Task details
Copy out the listing that follows exactly, dropping every picture.

Information provided
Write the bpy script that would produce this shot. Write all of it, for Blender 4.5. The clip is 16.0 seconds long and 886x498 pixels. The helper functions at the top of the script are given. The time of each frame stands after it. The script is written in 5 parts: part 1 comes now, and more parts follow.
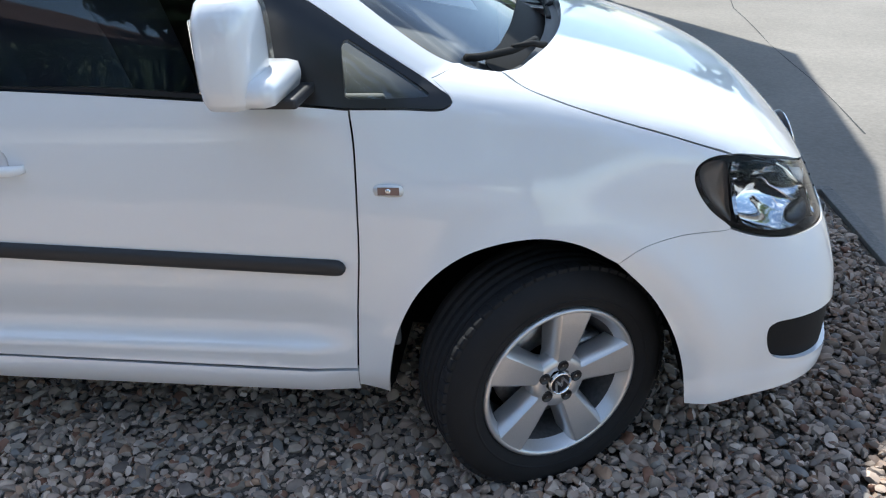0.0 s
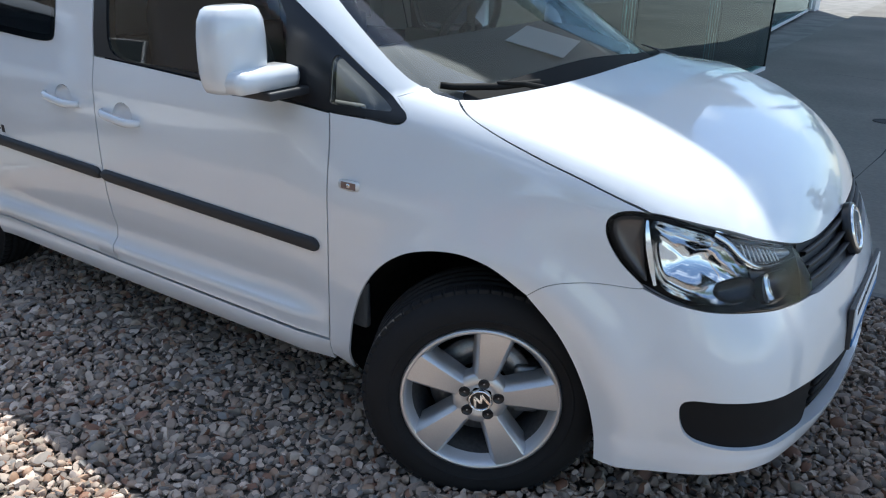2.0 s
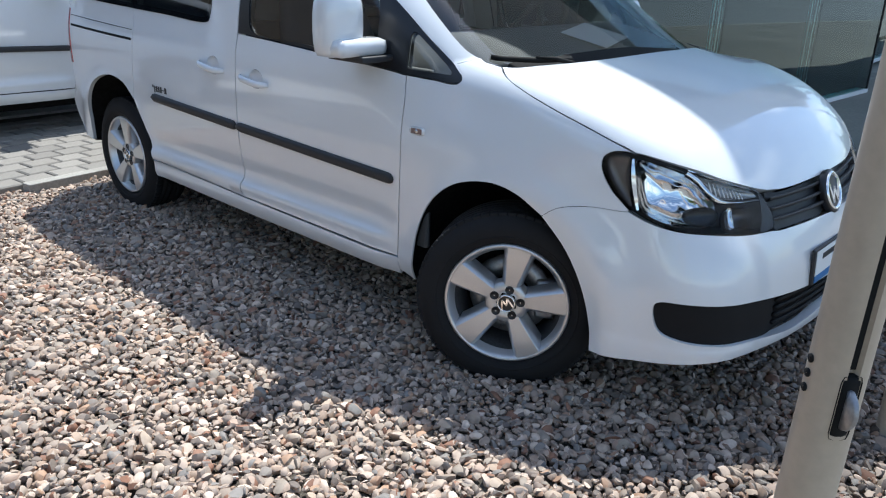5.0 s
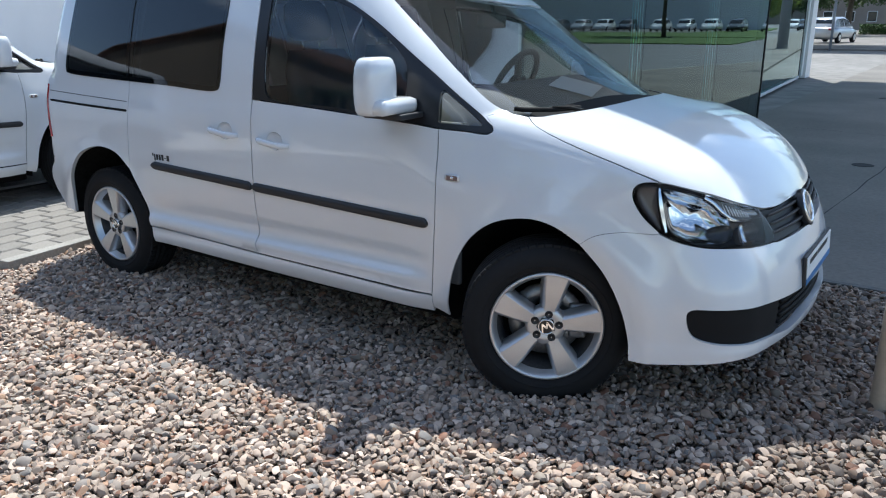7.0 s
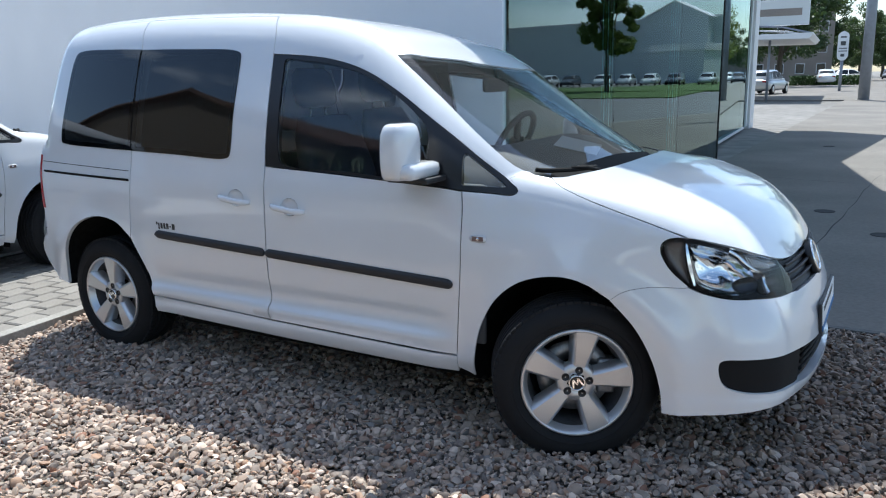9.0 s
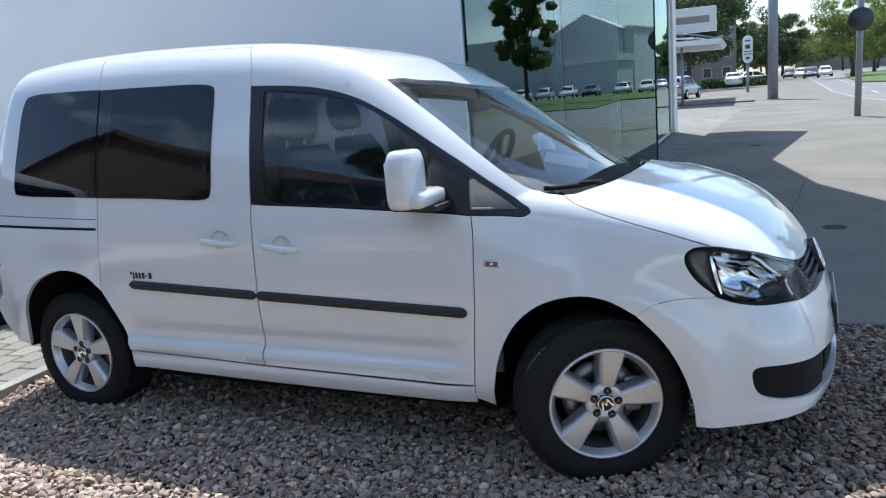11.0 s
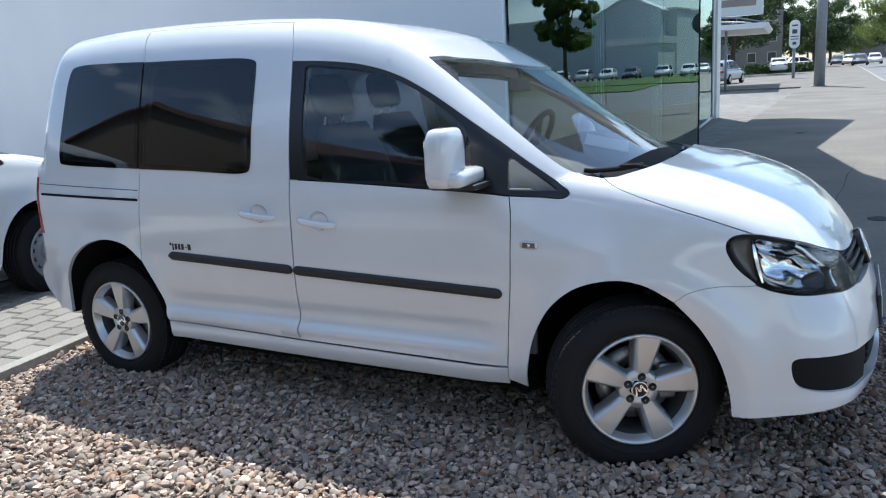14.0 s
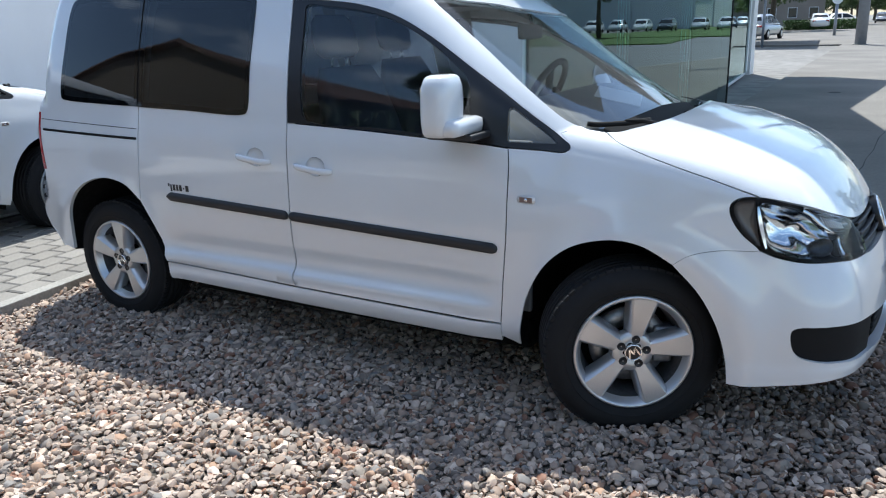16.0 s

Result below
Write the bpy script that would produce this shot. Write all of it, for Blender 4.5. The clip is 16.0 seconds long and 886x498 pixels. The helper functions at the top of the script are given. The time of each frame stands after it. The script is written in 5 parts: part 1 comes now, and more parts follow.
0.0 s
2.0 s
5.0 s
7.0 s
9.0 s
11.0 s
14.0 s
16.0 s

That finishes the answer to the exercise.